Some people blamed the Orioles organization, and one pitching coach in particular, but Arrieta rejects that explanation for a career that remained lackluster until his move to the Cubs in 2014. So what changed?
“I’ve learned to be my own coach and trust my gut, instead of trusting everybody I come in contact with,” Arrieta told ESPN last year. “I knew for a long time I could pitch my way and have success, but it was hard to do that. You want to be coachable and try to listen and learn from people, but everybody normally doesn’t have all the information. Sometimes you have to be your own coach and try to figure it out on your own.”
Okay, it’s baseball language, but he’s saying something important here, humanly important. What Arrieta means is that he figured out how to trust himself. It sounds simple, but it’s not an easy thing for anyone, in any pursuit. It’s especially difficult in baseball to learn the things you need to know in order to know yourself, since there is so little time to do it. It’s hard to know who you are through the things you do in such a short period of time.

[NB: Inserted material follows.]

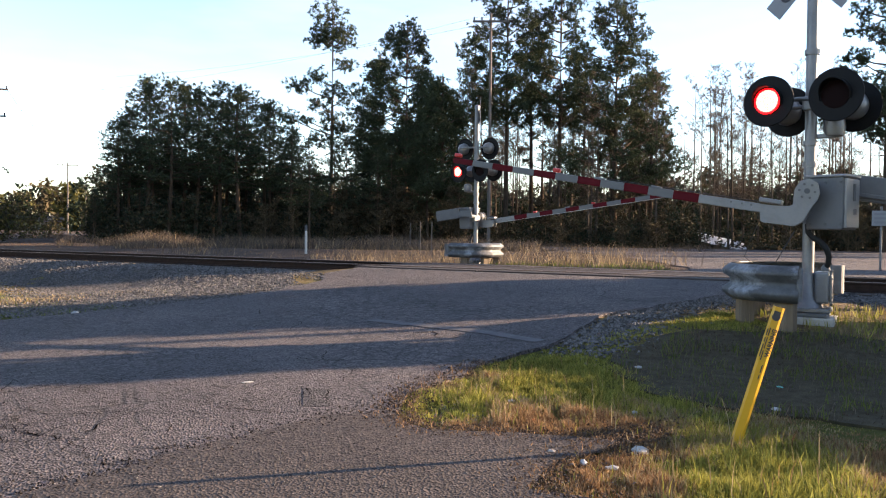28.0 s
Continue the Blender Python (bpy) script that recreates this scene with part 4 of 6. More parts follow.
def gate_arm(parent, pivot, length, side, lamps, clips, deep, root, unit, drop):
    """A striped gate arm that turns about local y at its pivot; it reaches along local -x when it lies flat."""
    arm = part("gate_arm", box((0.30, 0.055, 0.10), (-0.40, -0.10 * side, -drop), 0.01), ALU, parent, "red and white striped gate arm")
    # a boot-shaped bracket plate on either side, from the pivot down to the arm's root
    outline = [(0.13, 0.0), (0.09, 0.10), (0.0, 0.14), (-0.09, 0.10), (-0.13, 0.0), (-0.125, -0.15), (-0.115, -0.26), (-0.15, -0.30), (-0.43, -0.335), (-0.45, -0.36), (-0.42, -0.51),
               (-0.38, -0.525), (-0.07, -0.51), (0.02, -0.44), (0.075, -0.26), (0.12, -0.12)]
    outline = [(px, pz + (0.37 - drop) * min(1, max(0, -pz / 0.3))) for px, pz in outline]
    for yy in (-0.20 * side, 0.0):
        bm = bmesh.new()
        f = bm.faces.new([bm.verts.new((px, yy, pz)) for px, pz in outline])
        g = bmesh.ops.extrude_face_region(bm, geom=[f])["geom"]
        for w in g:
            if isinstance(w, bmesh.types.BMVert):
                w.co.y += 0.022
        bmesh.ops.recalc_face_normals(bm, faces=bm.faces[:])
        part("bracket", bm, ALU, arm, "pale boot-shaped gate arm bracket")
    part("arm_lock", box((0.24, 0.17, 0.05), (-0.36, -0.09 * side, 0.095 - drop), 0.01), ALU, arm)
    hub = part("hub", rod((0, -0.185 * side, 0), (0, 0.06 * side, 0), 0.10, n=20), ALU, arm, smooth=True)
    part("hub_cap", rod((0, -0.215 * side, 0), (0, -0.19 * side, 0), 0.03, n=14), SEAM, arm)
    for k in range(6):
        a = math.pi * k / 3
        part("bolt", rod((0.08 * math.cos(a), -0.215 * side, 0.08 * math.sin(a)), (0.08 * math.cos(a), -0.19 * side, 0.08 * math.sin(a)), 0.014, n=6), SEAM, arm)
    # the counterweight arm runs behind the drive housing, cranked up from the shaft
    part("shaft", rod((0, 0.06 * side, 0), (0, 0.50 * side, 0), 0.05, n=12), ALU, arm)
    part("counterweight_link", box((0.50, 0.03, 0.16), (0.22, 0.49 * side, 0.06), 0.01), MECH, arm, "grey link of the counterweight", Matrix.Rotation(radians(-8), 4, "Y"))
    part("counterweight", box((0.74, 0.045, 0.29), (0.73, 0.49 * side, 0.14), 0.012), MECH, arm, "dark grey counterweight plate")
    part("counterweight_rib", box((0.42, 0.05, 0.05), (0.62, 0.45 * side, 0.06), 0.012), MECH, arm)
    part("weight_block", box((0.14, 0.10, 0.14), (1.02, 0.45 * side, 0.16), 0.025), ALU, arm)
    x0, z0 = -0.44, -drop
    n = int(round((length - root) / unit))
    part("arm_tube", box((root + x0, 0.040, deep * 0.96), (-(root - x0) / 2, -0.10 * side, z0), 0.006), ALU, arm, "bare aluminium root of the arm")
    for xb in (-0.56, -0.66, -0.78):
        part("arm_bolt", rod((xb, -0.13 * side, z0 + 0.02), (xb, -0.07 * side, z0 + 0.02), 0.011, n=6), SEAM, arm)
    for k in range(n):
        h = deep * (1 - 0.3 * k / n)
        part("stripe", box((unit, 0.045, h), (-root - unit * (k + 0.5), -0.10 * side, z0), 0.006), REDTAPE if k % 2 == 0 else ARMWHITE, arm)
    for f in clips:
        part("lamp_clip", box((0.13, 0.05, 0.03), (-length * f, -0.10 * side, z0 + deep * 0.5), 0.008), GALV, arm)
    # far arm only: an added bright strip stands in for the sunlit lower edge
    if deep > 0.12:
        part("edge_glint", box((length - 0.6, 0.05, 0.009), (-0.55 - (length - 0.6) / 2, -0.10 * side, z0 - deep * 0.42), 0.003), ARMGLINT, arm, "bright strip imitating sun glint on the arm's lower edge")
    for f in lamps:
        xa = -length * f
        part("arm_lamp", box((0.10, 0.07, 0.055), (xa, -0.10 * side, z0 + 0.075), 0.018), ARMLAMP, arm, "small red arm lamp")
    for k, dx in ((0, 0.55), (1, 0.32)):
        pts = [(-0.45 + 0.4 * k, -0.14 * side, -0.45), (-0.52 + 0.34 * k, -0.15 * side, -0.83), (-0.44 + dx * 0.1, -0.15 * side, -0.91)]
        pipe("hanging_wire", pts, 0.006, WIRE, arm, n=5)
    part("wire_guy", rod((-0.5, -0.10 * side, z0 + 0.07), (-length * 0.55, -0.10 * side, z0 + 0.06), 0.006, n=5), WIRE, arm)
    arm.matrix_basis = Matrix.Translation(pivot)
    return arm


def crossbuck(parent, z, y, facing, yaw):
    """Two crossed white blades with black lettering."""
    m0 = Matrix.Translation((0, 0, z)) @ Matrix.Rotation(radians(yaw), 4, "Z") @ Matrix.Translation((0, y, 0))
    for a, word, d in ((45, "RAIL    ROAD", 0.0), (-45, "CROSSING", 0.012)):
        m = m0 @ Matrix.Translation((0, -d, 0)) @ Matrix.Rotation(radians(a), 4, "Y")
        b = part("blade", box((1.22, 0.006, 0.23), (0, 0, 0), 0.002), BUCK, parent, "white crossbuck blade with black letters", m)
        lettering(word, 0.185, INK, b, Matrix.Translation((0, -0.005, 0)) @ Matrix.Rotation(radians(90), 4, "X"))


LIT_NEAR, LIT_FAR, ARMS = [], [], {}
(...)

I think it was Emerson who complained to a friend that just as he was learning how to write—meaning, explore the real depths of writing, how it is not just intellectual complexity that shapes prose style but also tragedy—and already he was getting too old to have the energy for writing.
Now imagine a young ballplayer. Maybe you’re 14 when you realize you might have the ability, as well as the desire, to sustain a career in organized baseball. The next several years, in high school, perhaps college, as well, are about mastering the physical craft, mostly how to control your own body. In the professional ranks, you not only continue an advanced study of your own form, but must learn the responses of other bodies as well, namely hitters, and how they perform against you.
All during this advanced course you see that the window is not only opening onto possibility but also shutting on it. You see light at the end of the tunnel, but also realize there is a kind of darkness after it. Your time to learn about the world through your prime form of engagement with the world is limited not by death but rather by the end of youth. You console yourself: Sure, you’ll lose some steam off the fastball, but you will gain knowledge. And yet, even if you become an encyclopedia of pitching, like Greg Maddux, at some point you won’t be able to manage the physical act anymore.
What Arrieta means is that pitching is a test of self-knowledge. And his career shows us that this is why pitching is so hard, even for the most talented athletes. It is how you come to know yourself as a young man, your strengths, your weaknesses, your fears, and still you are a young man, and already it is going away. Just when you get good, it is already getting late. Pitching is an act of courage.